For centuries, people painted their faces and bodies to tell stories, signal identity and preserve belief. Long before canvas became common, the body carried image and meaning. As painting shifted to stretched fabric and framed walls, skin became less visible in formal art spaces.
In Wakefield, the face is covered in dark black paint with gold cracks running across it and a miner’s lamp placed visibly at the top of the face, above the brow. The image is simple and strong. The black refers to coal. The gold lines suggest breaking and rebuilding. The paint is applied evenly, and the cracks are drawn with steady hands, showing clear control. The message needs no further explanation. Mining was once central to Wakefield’s identity and culture.

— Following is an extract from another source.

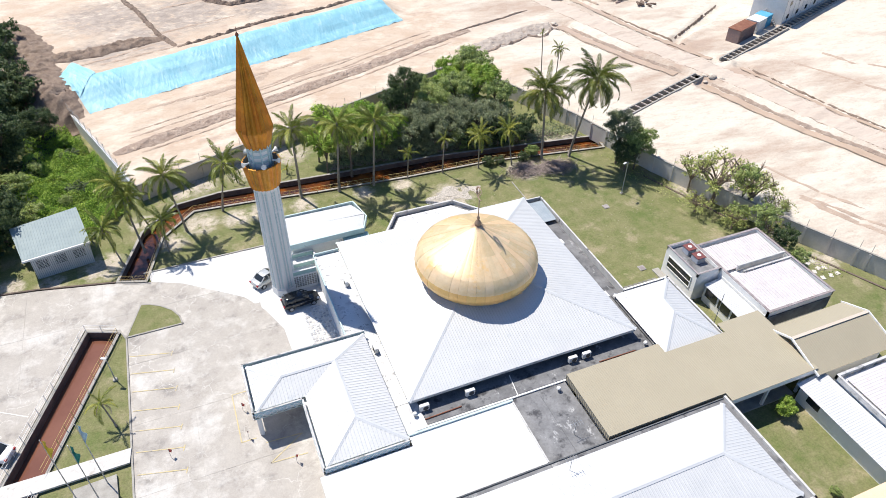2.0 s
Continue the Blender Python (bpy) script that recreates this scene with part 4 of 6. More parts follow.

African Motifs shows traditional symbols in strong, clear lines. The arrangement is intentional, and each element is visible and defined. The lines are neat and consistent, and the spacing between the symbols is carefully managed. The overall art piece is bold and deliberate. Culturally, thousands of years ago, African motifs functioned as essential visual languages tied to identity and daily life but today they are mostly seen as aesthetic designs.
Audience feedback described the works as refreshing, engaging and educational. For some, it was striking to see face art presented not as decoration or performance, but as exhibited artworks with significant history.
The question, then, is not whether face art belongs. It is whether we are witnessing its quiet return to a place it once naturally held at the heart of visual expression.